The material below should be written out in full and exactly; pictures stay out of the copy.

━━━━━━━━━━━━━━━━━━━━━━━━━━━━━━

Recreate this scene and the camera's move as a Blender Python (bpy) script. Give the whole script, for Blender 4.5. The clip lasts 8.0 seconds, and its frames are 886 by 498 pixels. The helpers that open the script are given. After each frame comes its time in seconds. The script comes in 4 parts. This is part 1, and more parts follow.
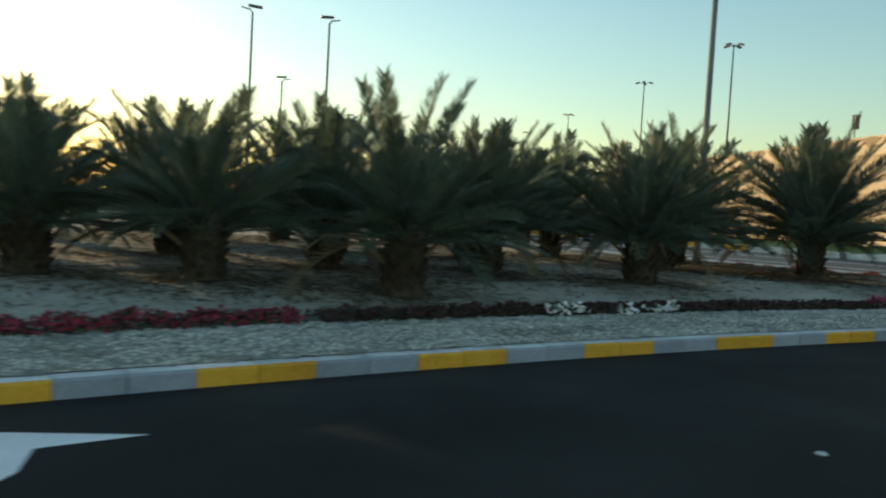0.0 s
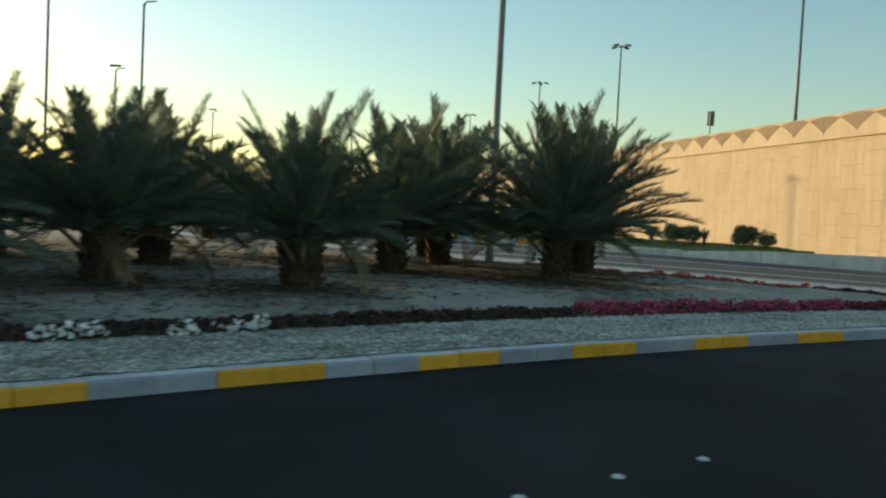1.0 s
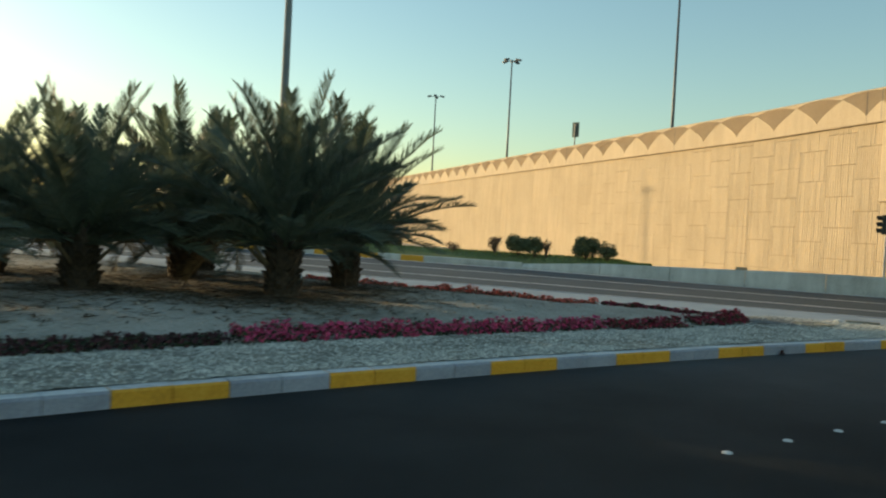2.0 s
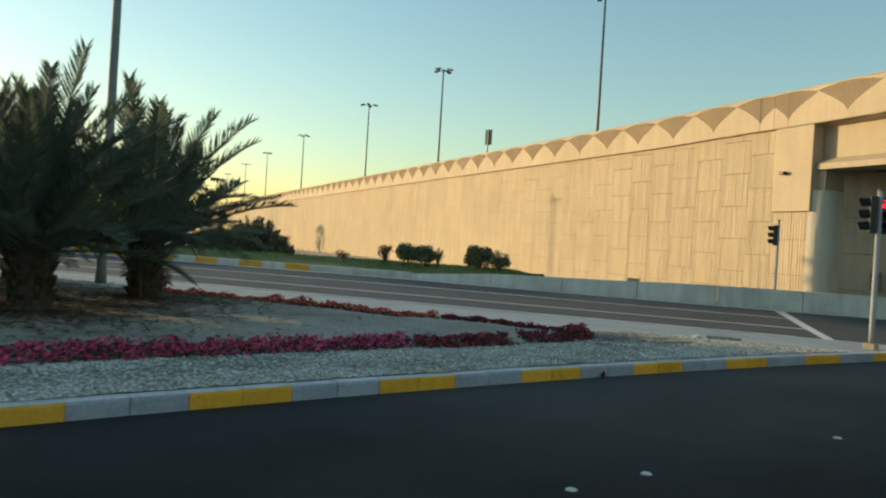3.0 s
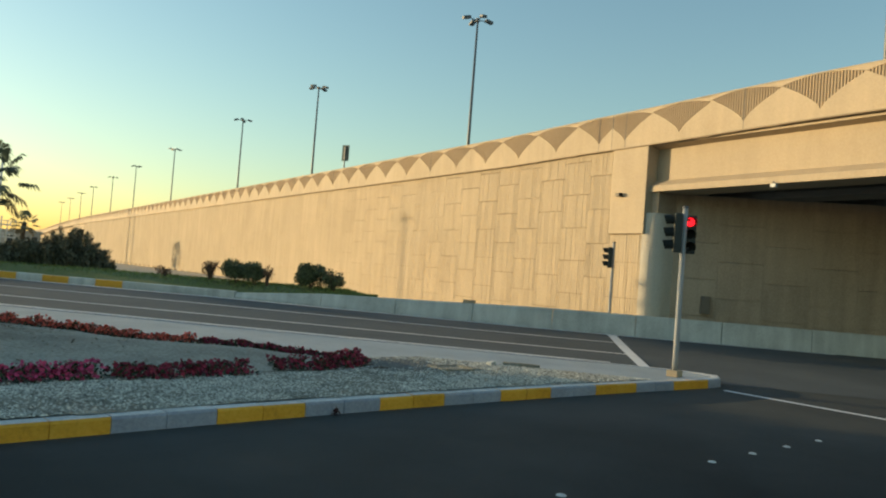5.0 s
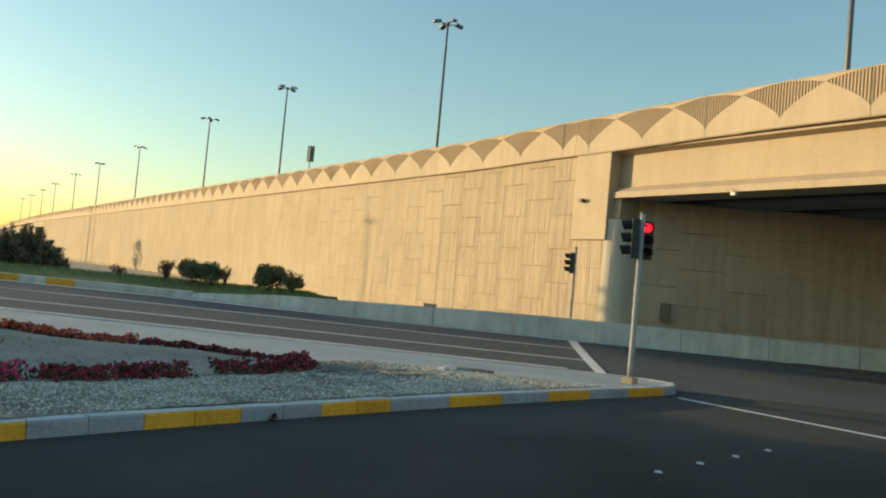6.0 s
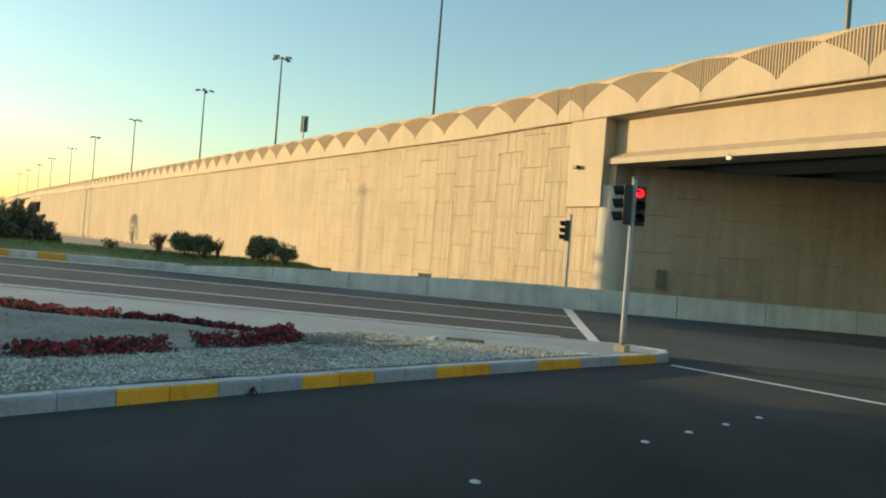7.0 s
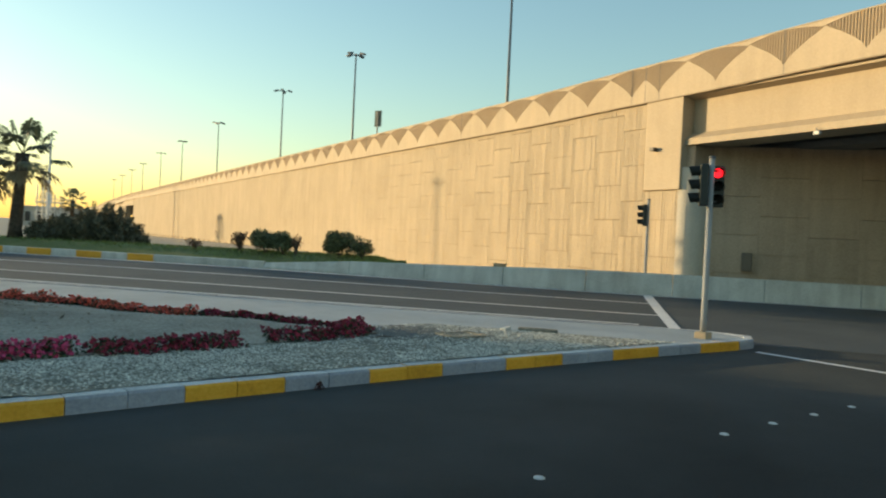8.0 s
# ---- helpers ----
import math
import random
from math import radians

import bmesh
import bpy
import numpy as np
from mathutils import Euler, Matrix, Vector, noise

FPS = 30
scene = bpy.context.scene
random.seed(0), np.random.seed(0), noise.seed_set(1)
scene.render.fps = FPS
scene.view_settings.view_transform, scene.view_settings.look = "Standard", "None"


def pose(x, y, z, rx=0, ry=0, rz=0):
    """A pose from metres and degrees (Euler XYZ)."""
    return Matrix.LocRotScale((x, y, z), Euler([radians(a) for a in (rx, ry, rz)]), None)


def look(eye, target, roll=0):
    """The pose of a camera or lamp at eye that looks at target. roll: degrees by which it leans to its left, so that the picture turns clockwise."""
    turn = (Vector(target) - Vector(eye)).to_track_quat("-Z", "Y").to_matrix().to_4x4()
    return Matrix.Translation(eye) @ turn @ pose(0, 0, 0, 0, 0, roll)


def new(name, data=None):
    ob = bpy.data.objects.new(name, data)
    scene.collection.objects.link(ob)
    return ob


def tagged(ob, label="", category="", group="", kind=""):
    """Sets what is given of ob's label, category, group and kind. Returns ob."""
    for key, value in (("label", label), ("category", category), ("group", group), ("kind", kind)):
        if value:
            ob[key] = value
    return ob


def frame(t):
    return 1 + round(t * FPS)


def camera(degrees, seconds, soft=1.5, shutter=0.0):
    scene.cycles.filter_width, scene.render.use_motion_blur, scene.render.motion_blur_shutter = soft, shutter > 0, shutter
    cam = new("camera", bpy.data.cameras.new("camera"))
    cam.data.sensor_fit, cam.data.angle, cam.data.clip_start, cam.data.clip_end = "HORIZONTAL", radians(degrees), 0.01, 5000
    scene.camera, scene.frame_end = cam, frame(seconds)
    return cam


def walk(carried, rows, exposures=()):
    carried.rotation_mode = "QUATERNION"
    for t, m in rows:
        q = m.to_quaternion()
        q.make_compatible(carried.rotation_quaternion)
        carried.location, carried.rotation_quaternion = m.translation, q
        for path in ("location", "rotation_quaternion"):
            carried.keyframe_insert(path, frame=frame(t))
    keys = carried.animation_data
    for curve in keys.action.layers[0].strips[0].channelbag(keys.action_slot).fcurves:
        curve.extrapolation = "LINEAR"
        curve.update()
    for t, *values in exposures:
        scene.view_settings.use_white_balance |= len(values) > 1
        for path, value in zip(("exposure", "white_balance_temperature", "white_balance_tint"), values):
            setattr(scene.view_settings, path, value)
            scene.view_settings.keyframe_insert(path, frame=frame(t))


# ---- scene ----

━━━━━━━━━━━━━━━━━━━━━━━━━━━━━━

▶ _Correct answer_
Recreate this scene and the camera's move as a Blender Python (bpy) script. Give the whole script, for Blender 4.5. The clip lasts 8.0 seconds, and its frames are 886 by 498 pixels. The helpers that open the script are given. After each frame comes its time in seconds. The script comes in 4 parts. This is part 1, and more parts follow.
0.0 s
1.0 s
2.0 s
3.0 s
5.0 s
6.0 s
7.0 s
8.0 s
# ---- helpers ----
import math
import random
from math import radians

import bmesh
import bpy
import numpy as np
from mathutils import Euler, Matrix, Vector, noise

FPS = 30
scene = bpy.context.scene
random.seed(0), np.random.seed(0), noise.seed_set(1)
scene.render.fps = FPS
scene.view_settings.view_transform, scene.view_settings.look = "Standard", "None"


def pose(x, y, z, rx=0, ry=0, rz=0):
    """A pose from metres and degrees (Euler XYZ)."""
    return Matrix.LocRotScale((x, y, z), Euler([radians(a) for a in (rx, ry, rz)]), None)


def look(eye, target, roll=0):
    """The pose of a camera or lamp at eye that looks at target. roll: degrees by which it leans to its left, so that the picture turns clockwise."""
    turn = (Vector(target) - Vector(eye)).to_track_quat("-Z", "Y").to_matrix().to_4x4()
    return Matrix.Translation(eye) @ turn @ pose(0, 0, 0, 0, 0, roll)


def new(name, data=None):
    ob = bpy.data.objects.new(name, data)
    scene.collection.objects.link(ob)
    return ob


def tagged(ob, label="", category="", group="", kind=""):
    """Sets what is given of ob's label, category, group and kind. Returns ob."""
    for key, value in (("label", label), ("category", category), ("group", group), ("kind", kind)):
        if value:
            ob[key] = value
    return ob


def frame(t):
    return 1 + round(t * FPS)


def camera(degrees, seconds, soft=1.5, shutter=0.0):
    scene.cycles.filter_width, scene.render.use_motion_blur, scene.render.motion_blur_shutter = soft, shutter > 0, shutter
    cam = new("camera", bpy.data.cameras.new("camera"))
    cam.data.sensor_fit, cam.data.angle, cam.data.clip_start, cam.data.clip_end = "HORIZONTAL", radians(degrees), 0.01, 5000
    scene.camera, scene.frame_end = cam, frame(seconds)
    return cam


def walk(carried, rows, exposures=()):
    carried.rotation_mode = "QUATERNION"
    for t, m in rows:
        q = m.to_quaternion()
        q.make_compatible(carried.rotation_quaternion)
        carried.location, carried.rotation_quaternion = m.translation, q
        for path in ("location", "rotation_quaternion"):
            carried.keyframe_insert(path, frame=frame(t))
    keys = carried.animation_data
    for curve in keys.action.layers[0].strips[0].channelbag(keys.action_slot).fcurves:
        curve.extrapolation = "LINEAR"
        curve.update()
    for t, *values in exposures:
        scene.view_settings.use_white_balance |= len(values) > 1
        for path, value in zip(("exposure", "white_balance_temperature", "white_balance_tint"), values):
            setattr(scene.view_settings, path, value)
            scene.view_settings.keyframe_insert(path, frame=frame(t))


# ---- scene ----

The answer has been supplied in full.